*What is asked*:
Every line in the listing below from the one with "3. This part finishes the script." through the one with "0.02), FABRIC_PLAIN, thing)" is to be reproduced exactly, both ends included; leave out the rest.

[Items listed in a dataset]
■ ■ ■ ■
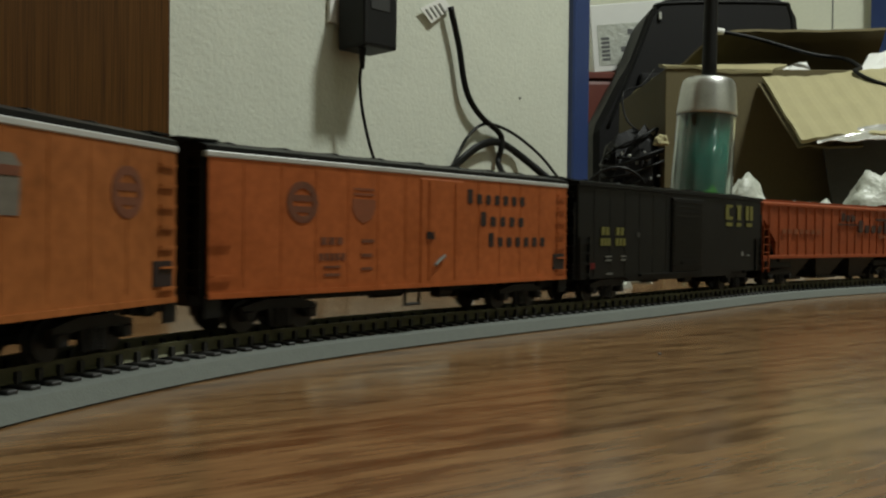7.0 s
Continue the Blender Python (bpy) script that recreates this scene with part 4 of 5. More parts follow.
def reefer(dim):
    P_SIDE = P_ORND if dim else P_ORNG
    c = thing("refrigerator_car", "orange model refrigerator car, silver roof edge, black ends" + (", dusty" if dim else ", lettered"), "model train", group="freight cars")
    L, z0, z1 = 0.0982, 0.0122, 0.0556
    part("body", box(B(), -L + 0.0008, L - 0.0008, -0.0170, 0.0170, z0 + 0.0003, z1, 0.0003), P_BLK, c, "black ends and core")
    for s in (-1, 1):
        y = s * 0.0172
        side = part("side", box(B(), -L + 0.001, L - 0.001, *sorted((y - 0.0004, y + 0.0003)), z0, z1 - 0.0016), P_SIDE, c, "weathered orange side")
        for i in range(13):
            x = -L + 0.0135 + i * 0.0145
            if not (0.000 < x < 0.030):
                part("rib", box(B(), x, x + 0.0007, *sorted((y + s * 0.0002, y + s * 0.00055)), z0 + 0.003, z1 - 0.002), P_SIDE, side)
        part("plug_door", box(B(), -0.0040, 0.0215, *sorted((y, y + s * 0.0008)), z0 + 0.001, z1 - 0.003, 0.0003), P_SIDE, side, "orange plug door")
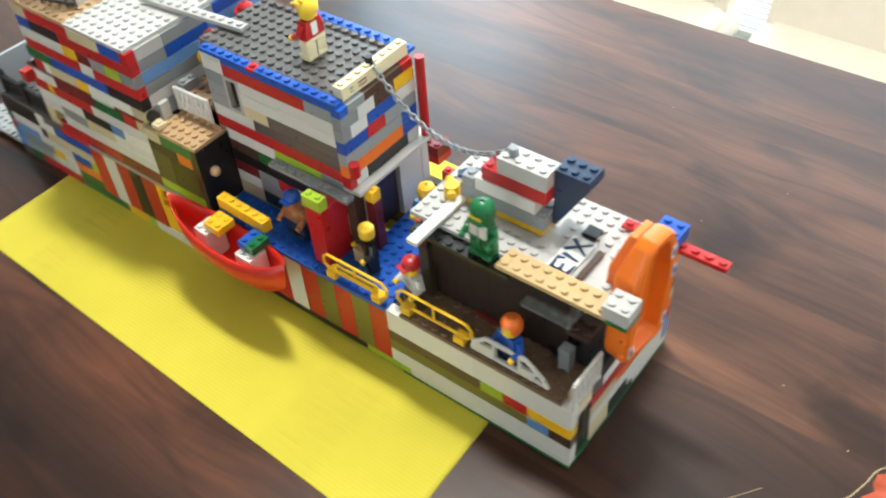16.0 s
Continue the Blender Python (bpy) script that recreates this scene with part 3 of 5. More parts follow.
■ ■ ■ ■
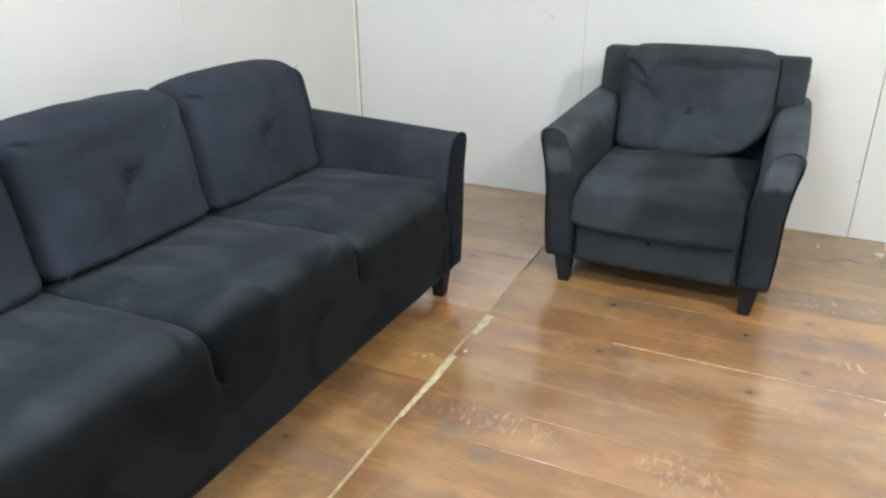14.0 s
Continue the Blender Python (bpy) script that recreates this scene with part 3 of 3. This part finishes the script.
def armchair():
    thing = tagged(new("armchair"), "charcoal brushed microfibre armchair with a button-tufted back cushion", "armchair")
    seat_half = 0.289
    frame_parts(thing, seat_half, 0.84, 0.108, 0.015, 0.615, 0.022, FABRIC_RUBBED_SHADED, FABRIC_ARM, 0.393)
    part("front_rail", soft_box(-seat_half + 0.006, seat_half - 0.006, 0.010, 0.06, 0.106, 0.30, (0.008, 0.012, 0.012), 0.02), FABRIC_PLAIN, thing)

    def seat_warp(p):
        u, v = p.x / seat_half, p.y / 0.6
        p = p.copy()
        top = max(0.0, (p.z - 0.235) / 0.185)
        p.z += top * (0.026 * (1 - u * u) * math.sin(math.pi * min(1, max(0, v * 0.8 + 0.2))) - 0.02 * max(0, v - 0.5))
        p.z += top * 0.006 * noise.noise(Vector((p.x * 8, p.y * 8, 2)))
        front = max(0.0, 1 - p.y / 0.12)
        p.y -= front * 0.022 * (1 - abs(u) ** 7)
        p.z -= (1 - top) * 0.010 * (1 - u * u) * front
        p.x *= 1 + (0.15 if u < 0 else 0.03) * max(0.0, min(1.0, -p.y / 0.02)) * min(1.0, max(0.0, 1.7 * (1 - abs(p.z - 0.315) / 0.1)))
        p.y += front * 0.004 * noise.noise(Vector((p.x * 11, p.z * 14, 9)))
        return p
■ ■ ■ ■
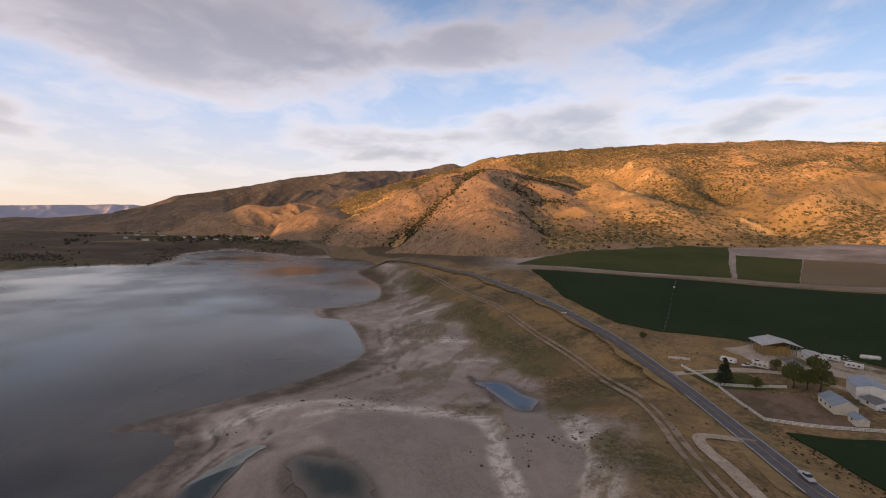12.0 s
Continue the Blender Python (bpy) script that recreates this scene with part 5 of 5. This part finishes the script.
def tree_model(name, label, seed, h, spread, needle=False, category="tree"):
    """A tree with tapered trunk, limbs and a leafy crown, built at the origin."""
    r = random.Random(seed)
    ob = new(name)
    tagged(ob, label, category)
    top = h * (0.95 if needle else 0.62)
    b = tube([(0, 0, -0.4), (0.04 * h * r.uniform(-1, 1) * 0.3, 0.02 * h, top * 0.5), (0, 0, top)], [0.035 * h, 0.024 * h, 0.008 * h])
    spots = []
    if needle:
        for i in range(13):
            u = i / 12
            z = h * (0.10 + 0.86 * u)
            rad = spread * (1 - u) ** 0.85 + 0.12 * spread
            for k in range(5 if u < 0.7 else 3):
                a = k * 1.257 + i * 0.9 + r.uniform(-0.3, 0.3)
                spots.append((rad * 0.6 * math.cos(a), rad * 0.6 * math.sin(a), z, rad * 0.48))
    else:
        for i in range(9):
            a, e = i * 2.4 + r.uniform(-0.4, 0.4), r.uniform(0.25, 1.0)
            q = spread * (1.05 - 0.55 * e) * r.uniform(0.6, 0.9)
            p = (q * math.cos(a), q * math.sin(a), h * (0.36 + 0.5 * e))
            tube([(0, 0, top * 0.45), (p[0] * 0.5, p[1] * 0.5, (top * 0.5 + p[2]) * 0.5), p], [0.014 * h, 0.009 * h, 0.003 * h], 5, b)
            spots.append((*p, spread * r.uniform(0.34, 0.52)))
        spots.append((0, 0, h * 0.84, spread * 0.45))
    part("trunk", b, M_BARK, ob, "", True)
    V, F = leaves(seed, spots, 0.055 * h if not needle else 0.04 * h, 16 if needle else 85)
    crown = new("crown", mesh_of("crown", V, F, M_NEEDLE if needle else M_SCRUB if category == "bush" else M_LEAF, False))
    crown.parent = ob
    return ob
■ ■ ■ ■
*In response*:
Continue the Blender Python (bpy) script that recreates this scene with part 3 of 3. This part finishes the script.
def armchair():
    thing = tagged(new("armchair"), "charcoal brushed microfibre armchair with a button-tufted back cushion", "armchair")
    seat_half = 0.289
    frame_parts(thing, seat_half, 0.84, 0.108, 0.015, 0.615, 0.022, FABRIC_RUBBED_SHADED, FABRIC_ARM, 0.393)
    part("front_rail", soft_box(-seat_half + 0.006, seat_half - 0.006, 0.010, 0.06, 0.106, 0.30, (0.008, 0.012, 0.012), 0.02), FABRIC_PLAIN, thing)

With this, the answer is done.